References? He hadn’t mentioned references. I didn’t think so, anyway, and in the absence of a job application asking for them, I hadn’t even thought about it. The setup had seemed so casual on the phone.

“I’m sure you did,” I lied. “I can write them down for you now, if you want.” He handed me a notebook and pen that had been sitting on the table. I stared hard at the empty paper, then wrote down my boss at the steak house where I waitressed, as well as my boss from last summer, when I’d worked at a temp agency. Maybe I should have written down a professor or someone who could attest to my intellect, but I didn’t know my professors very well. Liam was faculty, but I hadn’t exactly taken a class with him—he’d taught Jill’s class.

I pushed the notebook back toward Evan, who set it aside without looking at it. Maybe it was just a formality. No—they were looking for someone to come in and have the run of their house and be responsible for Kate. They’d call, and my steak house boss would know I was looking. I’d just have to tell her I needed daytime work. Which I did—my parents paid my tuition, but I had next year’s living expenses to think about.

References dispatched, we returned to discussing what they needed.

As we got up to tour the rest of the house, I wondered how much of this they’d done before. Evan hadn’t said how long she had been ill, but they seemed comfortable enough, their explanations practiced enough, that I thought it must have been some time. Five years, ten years? I was struck by the feeling—both pleasing and ominous—that they were wooing me a little, showing me how normal and easy it all was.

They led me down the hall, gesturing as we passed the den, the family room, the dining room, the sunroom. That cool living room at the front seemed strange now that I had seen the rest of the house, which
was comfortable and bright. The kitchen walls were the color of buttercups, and in the other rooms there were vases of tulips and bowls of pears, big comfy chairs and end tables piled with books. As they showed me around I took in the miscellaneous details of a stranger’s home: an old-fashioned shaving brush in the bathroom, a pair of dumbbells on a chair in the den. After ten minutes I knew more of their home than Liam’s, though I had been seeing him for almost five months. I knew he lived in a small yellow house walking distance from campus, in a neighborhood known as a good place for big dogs and small children. Once I had made Jill drive me past the house late at night, but I had definitely never been inside. Were there bowls of fruit on the tables and vacuum tracks on the rugs? Or was it messier, with half-empty coffee cups in the living room, damp panty hose draped over the towel rack?

“I love your house,” I called out, from behind them. Kate turned her head as far as she could toward me. I saw her lips move and decided she was saying thank you.

“You’re welcome,” I hazarded.

“Kate should have been a decorator,” Evan said, as we turned left at the end of the hall. “She chose almost everything here. I helped on a couple rooms, too, but mainly it’s all her.”

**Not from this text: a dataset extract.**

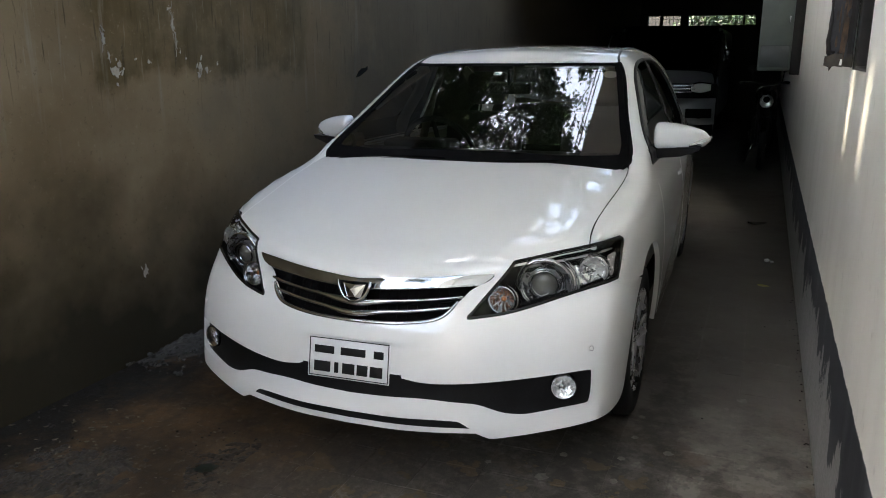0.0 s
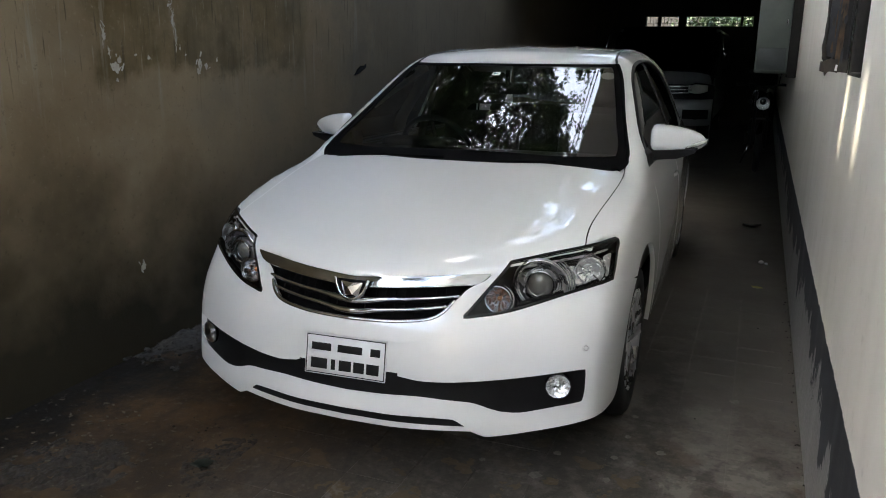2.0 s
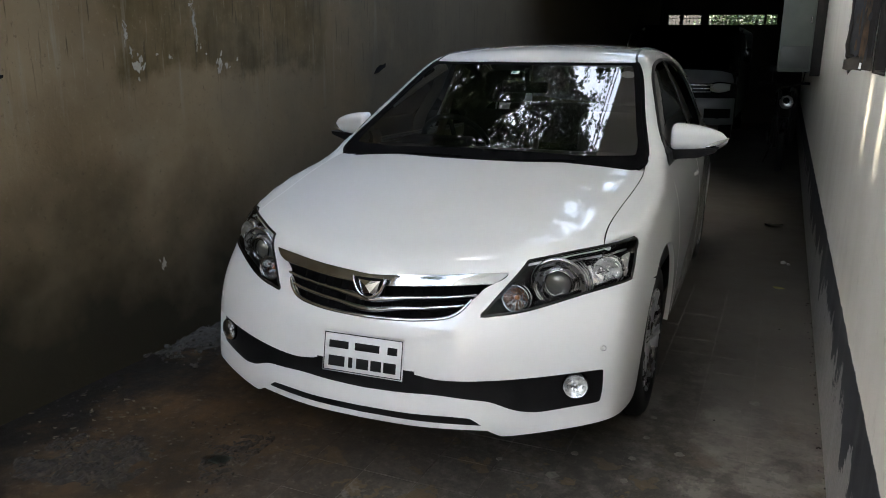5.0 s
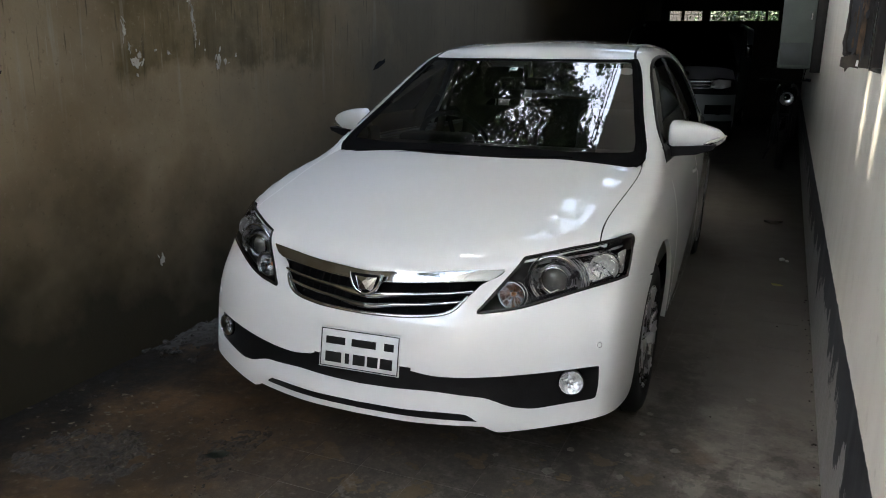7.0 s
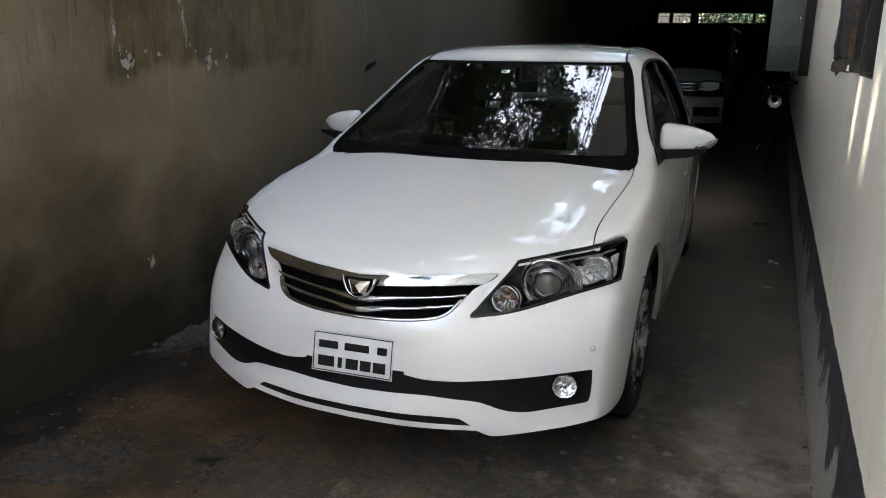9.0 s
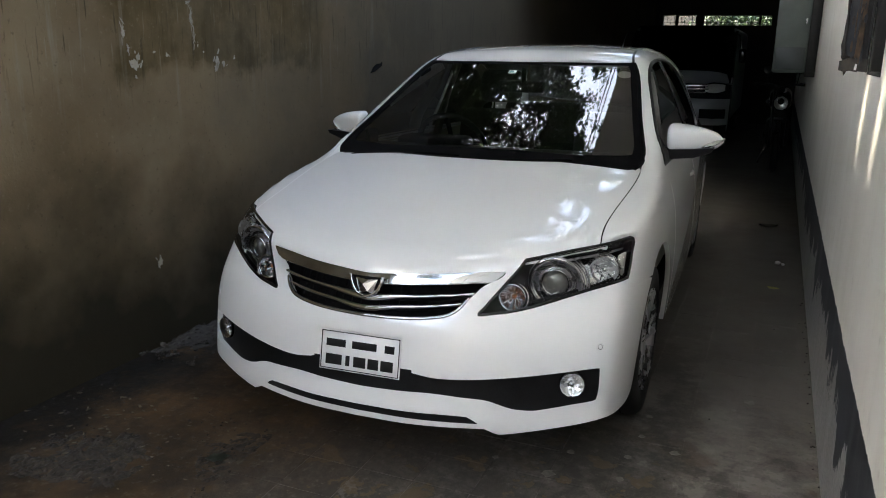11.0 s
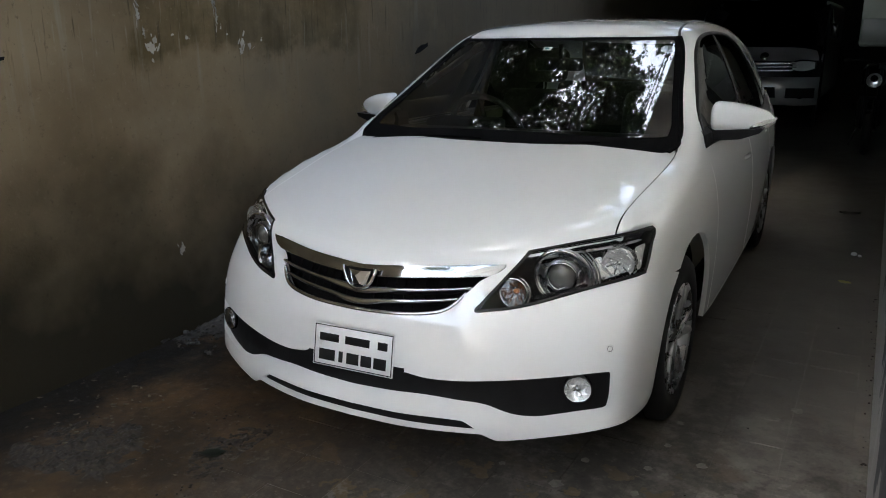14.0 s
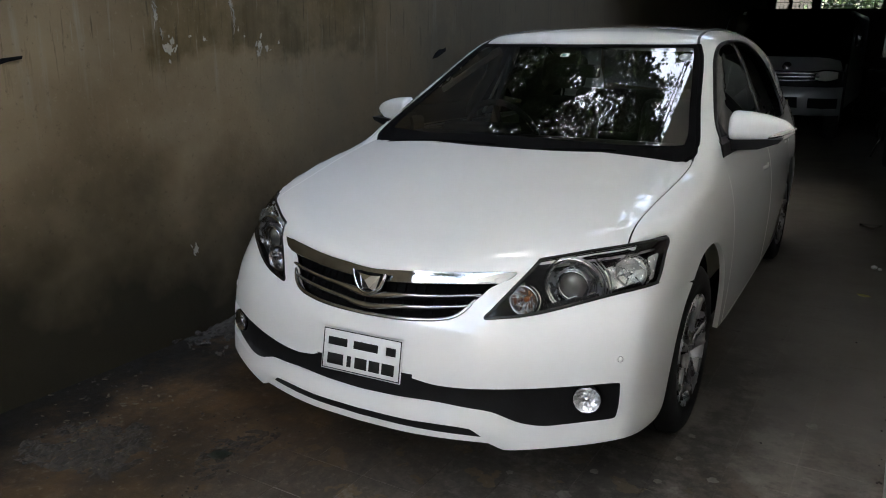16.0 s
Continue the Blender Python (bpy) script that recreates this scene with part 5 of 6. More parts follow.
part("lower_rail", slab([(1.446, 1.384), (1.489, 1.380), (1.489, 1.425), (1.447, 1.43)], 1.0565, 1.098), GREY_TIMBER, window, smooth=False)
part("bent_rod", tube([(1.404, 1.06, 2.3), (1.399, 1.06, 1.86), (1.397, 1.06, 1.76), (1.404, 1.06, 1.62), (1.409, 1.06, 1.54), (1.403, 1.06, 1.47), (1.409, 1.06, 1.435), (1.428, 1.06, 1.43)], [0.004, 0.004, 0.006, 0.004, 0.005, 0.008, 0.008, 0.005], 7), CHARRED, window, "bent blackened rod")
block_outline = [(1.398, 1.386), (1.410, 1.381), (1.432, 1.384), (1.456, 1.380), (1.458, 1.402), (1.453, 1.426), (1.425, 1.428), (1.409, 1.420), (1.399, 1.418)]
part("broken_rail", slab(block_outline, 1.052, 1.10), GREY_TIMBER, window, "broken grey end of the rail", smooth=False)
part("pale_chip", slab([(1.445, 1.388), (1.453, 1.387), (1.454, 1.407), (1.448, 1.409)], 1.048, 1.053), PLATE, window, smooth=False)
part("torn_corner", slab([(1.411, 1.382), (1.424, 1.383), (1.415, 1.366)], 1.056, 1.060), CHARRED, window, smooth=False)
for k in range(16):
    x, z, w, h = rng_edge.uniform(1.424, 1.476), rng_edge.uniform(1.43, 1.85), rng_edge.uniform(0.002, 0.007), rng_edge.uniform(0.015, 0.07)
    flake = [(x + w * math.cos(a) * rng_edge.uniform(0.5, 1), z + h * math.sin(a) * rng_edge.uniform(0.5, 1)) for a in [2 * math.pi * i / 9 for i in range(9)]]
    part("paint_flake", slab(flake, 1.047, 1.0505), (RUST, GREY_TIMBER, RUST, BLUE_GREY)[k % 4], window, smooth=False)
part("torn_strip", slab([(1.441, 1.50), (1.444, 1.498), (1.449, 1.56), (1.451, 1.60), (1.443, 1.575)], 1.044, 1.048), GREY_TIMBER, window, smooth=False)

# ---- steel cabinet on the wall ----
GREEN_STEEL = surface("grey_green_steel", (0.095, 0.110, 0.095), (0.135, 0.15, 0.13), 5, 0.45, 0.08, 0.1)
cabinet = thing("steel_cabinet", (1.30, 6.2, 1.27), "grey-green steel meter cabinet fixed high on the wall", "cabinet")
part("body", block((1.125, 6.02, 1.27), (1.488, 6.45, 2.25), 0.008, 2), GREEN_STEEL, cabinet)
part("door", block((1.120, 6.0, 1.285), (1.400, 6.022, 2.235), 0.006, 2), GREEN_STEEL, cabinet)
part("lower_panel", block((1.135, 5.994, 1.30), (1.385, 6.002, 1.50), 0.004, 1), surface("grey_steel", (0.065, 0.072, 0.068), (0.09, 0.098, 0.094), 6, 0.45), cabinet)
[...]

It made sense: Her clothes were a similar palette of bright colors. Only her black wheelchair seemed out of place. I wondered if they made wheelchairs in other colors or out of other metals. She would have looked very nice in copper.

“What were you?” I asked gracelessly. The past tense sounded worse than I’d meant it to, but Kate either didn’t notice or chose to ignore it. She answered, glancing at me and then at Evan, who said, “She was in advertising, too. That’s how we met.”

“Really?” I said. “That’s my major. When I talked to you yesterday I was on my way to my final in ‘Stoking Desire: Consumer Trends 341.’ “

Kate smiled. “Is that what they call it these days?” Evan said, sounding faintly appalled. “We should talk about that too, maybe. What are you hoping to do after college?”

I froze. I had only mentioned it to establish a little rapport. Quite
frankly I thought I’d gotten a C on the final. My choice of major was mainly borne of panic and an unproven suspicion that I might have a flair for writing catchy slogans. If pressed, I would be forced to admit I found the whole thing rather shady and manipulative. Yet these two seemed fairly straightforward, and suddenly I was unwilling to make up something interview-y.